Odzew był natychmiastowy, 3 szczenięta znalazły nowy dom, a trójka czeka jeszcze na adopcję, która już niedługo może nastąpić.
– Zainteresowali się także państwo z Gdańska, którzy chcieli przyjechać i adoptować jednego szczeniaka. Gdyby maluchy został przekazane do schroniska, to na wejściu gmina płaci za to 2,5 tys. zł. Dlatego nowym właścicielom chcemy odwdzięczyć się oferując pakiet weterynaryjny na start. Zdajemy sobie sprawę, że koszty kastracji czy sterylizacji mogą być dla nowego właściciela obciążeniem, więc w ten sposób pomożemy – dodaje Sawicka.
To jednak nie koniec historii. Osoba, która pozostawiła szczeniaki na pewną śmierć w lesie odpowie za swoje postępowanie. Sprawa została zgłoszona na policję i funkcjonariusze będą szukać sprawcy.
- Podjęliśmy już czynności w celu ustalenia sprawcy. Osoba, która dokonała tego czynu odpowie z art. 35 ustawy o ochronie praw zwierząt. Zgodnie z zapisem w ustawie, takiej osobie grozi kara od 3 do 5 lat pozbawienia wolności - informuje sirż. szt. Anna Borowik z parczewskiej policji.
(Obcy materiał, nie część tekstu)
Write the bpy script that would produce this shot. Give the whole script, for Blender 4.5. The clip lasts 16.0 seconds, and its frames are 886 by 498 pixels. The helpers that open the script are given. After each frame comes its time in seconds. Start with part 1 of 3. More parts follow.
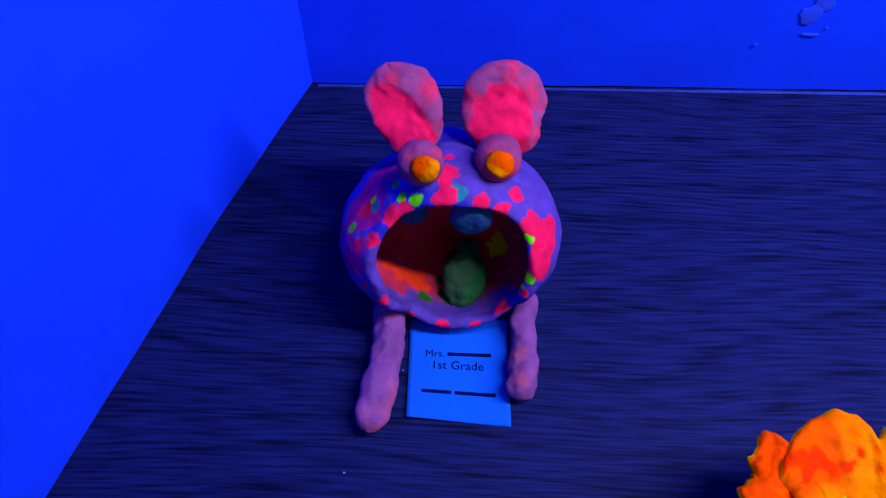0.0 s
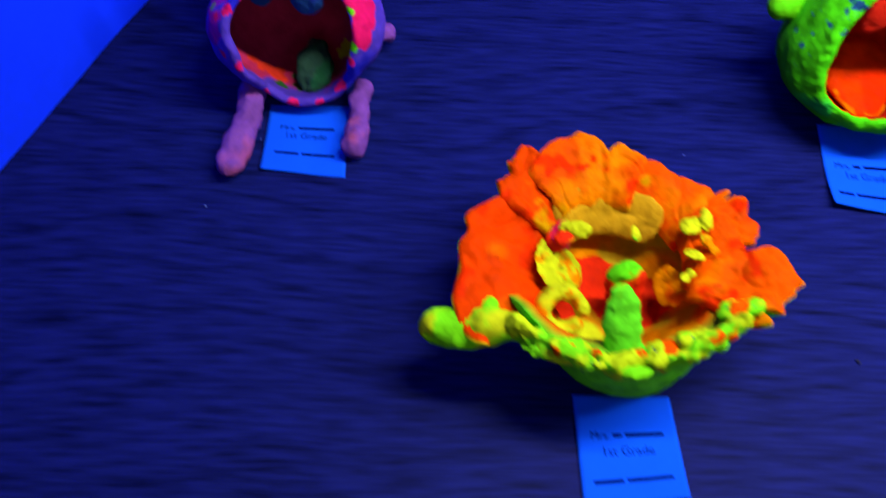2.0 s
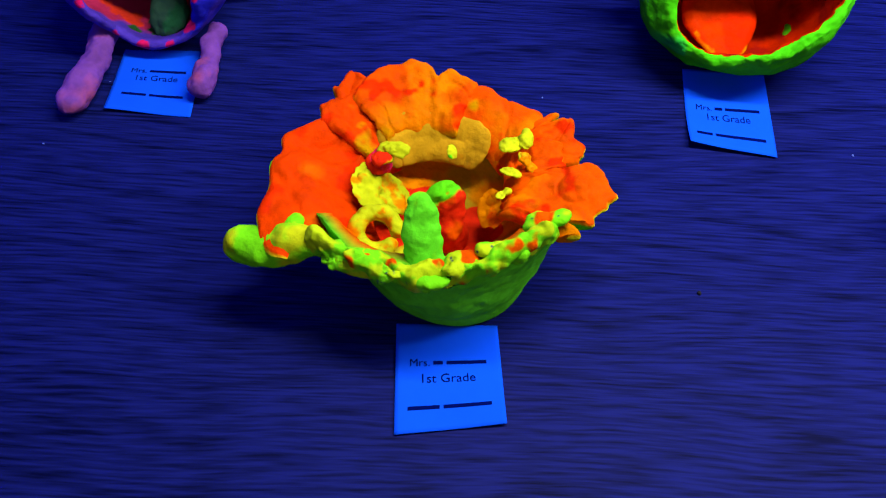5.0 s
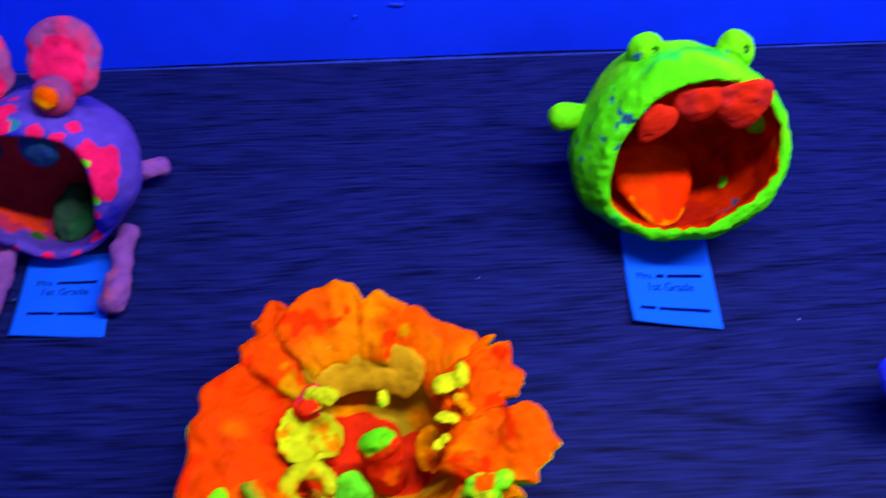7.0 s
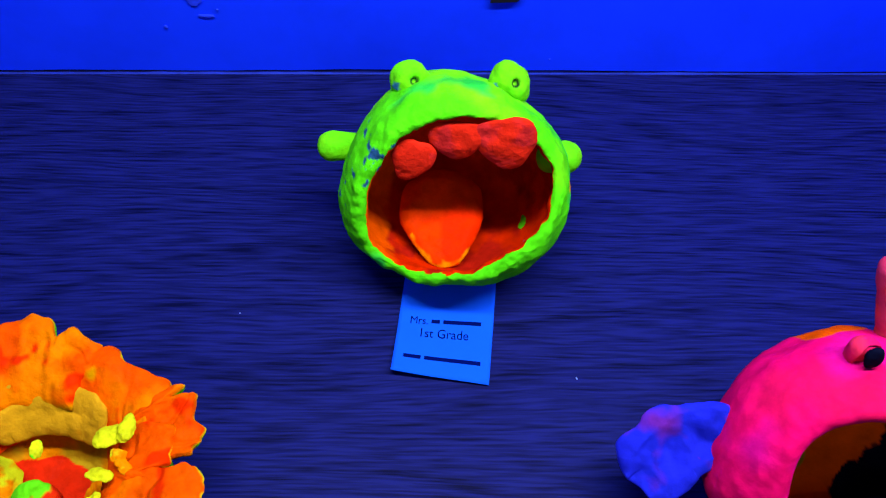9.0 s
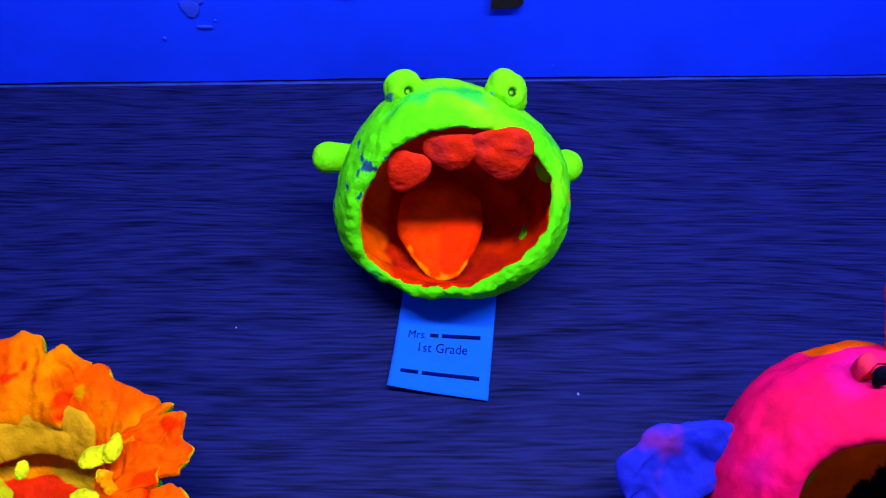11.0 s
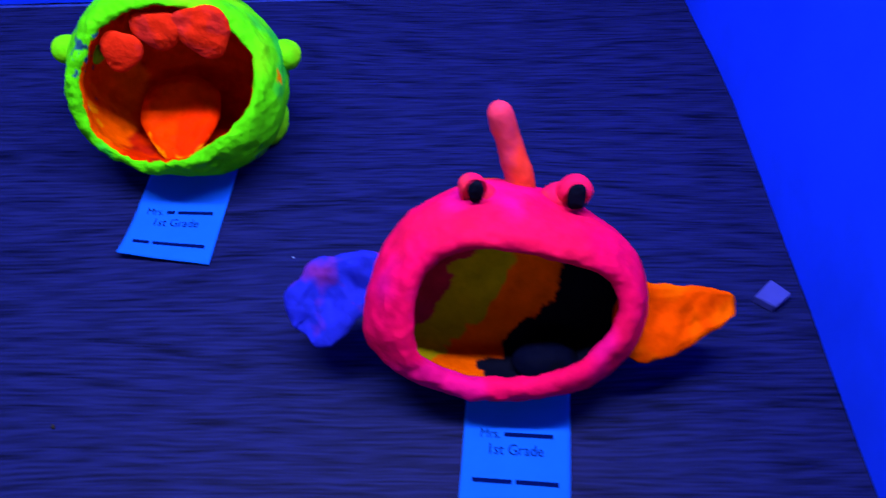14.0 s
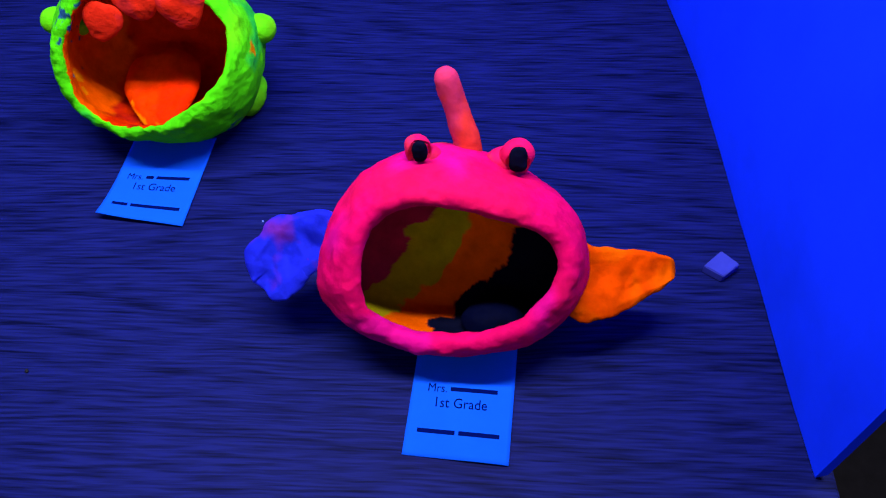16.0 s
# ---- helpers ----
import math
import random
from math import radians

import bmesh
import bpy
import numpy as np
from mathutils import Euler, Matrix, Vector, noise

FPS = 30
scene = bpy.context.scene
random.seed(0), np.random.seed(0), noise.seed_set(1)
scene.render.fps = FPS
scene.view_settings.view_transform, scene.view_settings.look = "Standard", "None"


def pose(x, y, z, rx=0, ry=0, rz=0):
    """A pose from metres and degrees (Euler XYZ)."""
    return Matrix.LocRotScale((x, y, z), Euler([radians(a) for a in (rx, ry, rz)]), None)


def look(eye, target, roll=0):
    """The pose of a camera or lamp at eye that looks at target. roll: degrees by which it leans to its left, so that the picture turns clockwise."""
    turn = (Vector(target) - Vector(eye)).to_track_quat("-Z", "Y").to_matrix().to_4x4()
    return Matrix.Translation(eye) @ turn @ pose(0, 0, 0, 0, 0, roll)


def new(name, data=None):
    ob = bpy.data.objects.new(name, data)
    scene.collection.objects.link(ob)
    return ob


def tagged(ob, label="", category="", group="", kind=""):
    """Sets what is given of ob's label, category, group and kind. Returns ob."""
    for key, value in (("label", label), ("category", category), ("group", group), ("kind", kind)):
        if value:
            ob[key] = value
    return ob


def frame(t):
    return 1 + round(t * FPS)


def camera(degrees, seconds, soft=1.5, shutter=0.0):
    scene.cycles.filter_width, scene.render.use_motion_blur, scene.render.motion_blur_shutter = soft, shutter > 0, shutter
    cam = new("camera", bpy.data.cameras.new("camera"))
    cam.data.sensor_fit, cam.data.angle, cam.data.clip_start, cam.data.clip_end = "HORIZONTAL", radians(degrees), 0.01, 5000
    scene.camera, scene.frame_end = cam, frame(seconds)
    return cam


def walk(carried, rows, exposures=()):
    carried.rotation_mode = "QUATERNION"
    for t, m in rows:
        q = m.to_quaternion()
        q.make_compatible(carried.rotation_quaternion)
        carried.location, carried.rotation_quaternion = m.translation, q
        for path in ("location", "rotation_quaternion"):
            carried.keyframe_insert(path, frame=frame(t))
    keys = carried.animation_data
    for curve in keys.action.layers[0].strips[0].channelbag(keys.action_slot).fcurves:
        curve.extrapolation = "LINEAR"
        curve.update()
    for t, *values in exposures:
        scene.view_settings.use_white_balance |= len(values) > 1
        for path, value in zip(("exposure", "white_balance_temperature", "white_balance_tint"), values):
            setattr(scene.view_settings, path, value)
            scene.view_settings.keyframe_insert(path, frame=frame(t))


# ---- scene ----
cam = camera(58.0, 16.0, soft=1.15, shutter=0.7)
PATH = [
    (0, (-0.0321, 0.0655, 0.3705), (-0.0332, 0.5685, -0.4938), 2.07),
    (0.5, (-0.0293, 0.0459, 0.3789), (-0.0246, 0.5584, -0.4798), 2.21),
    (1, (-0.0256, 0.0031, 0.3980), (-0.0166, 0.5240, -0.4556), 2.50),
    (1.5, (0.0165, -0.0497, 0.3920), (0.0272, 0.4844, -0.4533), 2.96),
    (2, (0.0500, -0.1001, 0.3797), (0.0768, 0.4316, -0.4668), 4.94),
    (2.5, (0.0935, -0.1383, 0.3779), (0.1126, 0.3958, -0.4673), 4.78),
    (3, (0.1268, -0.1453, 0.3589), (0.1424, 0.3993, -0.4797), 4.69),
    (5.5, (0.1426, -0.1284, 0.3450), (0.1697, 0.4376, -0.4789), 3.74),
    (6, (0.1397, -0.1087, 0.3520), (0.1813, 0.4584, -0.4706), 3.42),
    (6.5, (0.1383, -0.0639, 0.3697), (0.1972, 0.5084, -0.4482), 3.43),
    (7, (0.1559, -0.0365, 0.3869), (0.2278, 0.5374, -0.4289), 3.91),
    (7.5, (0.2325, -0.0278, 0.3948), (0.2870, 0.5402, -0.4264), 2.89),
    (8, (0.2795, -0.0189, 0.3890), (0.3279, 0.5498, -0.4322), 3.60),
    (8.5, (0.3056, -0.0121, 0.3845), (0.3370, 0.5565, -0.4376), 3.25),
    (9, (0.3123, -0.0048, 0.3799), (0.3274, 0.5657, -0.4412), 2.26),
    (11.5, (0.3369, 0.0041, 0.3740), (0.3230, 0.5813, -0.4425), -0.50),
    (12, (0.3593, -0.0104, 0.3723), (0.3500, 0.5721, -0.4405), -0.62),
    (12.5, (0.3933, -0.0258, 0.3773), (0.3854, 0.5545, -0.4370), -1.27),
    (13, (0.4022, -0.0424, 0.3817), (0.4003, 0.5401, -0.4311), -1.22),
    (13.5, (0.4274, -0.0631, 0.3698), (0.4419, 0.5251, -0.4388), 0.33),
    (14, (0.4686, -0.0795, 0.3652), (0.4784, 0.5047, -0.4464), 0.29),
    (14.5, (0.4882, -0.0994, 0.3672), (0.4912, 0.4840, -0.4449), 0.34),
    (15, (0.4995, -0.1098, 0.3710), (0.4908, 0.4762, -0.4393), -0.18),
    (15.5, (0.5061, -0.1070, 0.3671), (0.4897, 0.4796, -0.4426), -0.72),
    (16, (0.5047, -0.1063, 0.3675), (0.4835, 0.4803, -0.4420), -0.97),
]
walk(cam, [(t, look(eye, target, roll)) for t, eye, target, roll in PATH])

# ---- world, lamp, exposure ----
world = bpy.data.worlds.new("dark_room")
scene.world = world
world.use_nodes = True
world.node_tree.nodes["Background"].inputs["Color"].default_value = (0.35, 0.30, 1.0, 1)
world.node_tree.nodes["Background"].inputs["Strength"].default_value = 0.065
scene.view_settings.exposure = 0.0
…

Okres przedwakacyjny jest ciężkim okresem dla schronisk dla bezdomnych zwierząt. Zwierzęta porzucane są w miejscach odległych od różnych zabudować, przez co skazywane są na pewną śmierć. Głównymi powodami jak podają schroniska jest kolidowanie zwierzęcia z planami urlopowymi, brak odpowiedzialności, znudzenie prezentami. W przypadku porzucenia szczeniąt to nieodpowiedzialność. Gminy wychodzą naprzeciw bezdomności zwierząt i tworzą programy oferujące darmową kastrację/sterylizację dla właścicieli psów oraz kotów.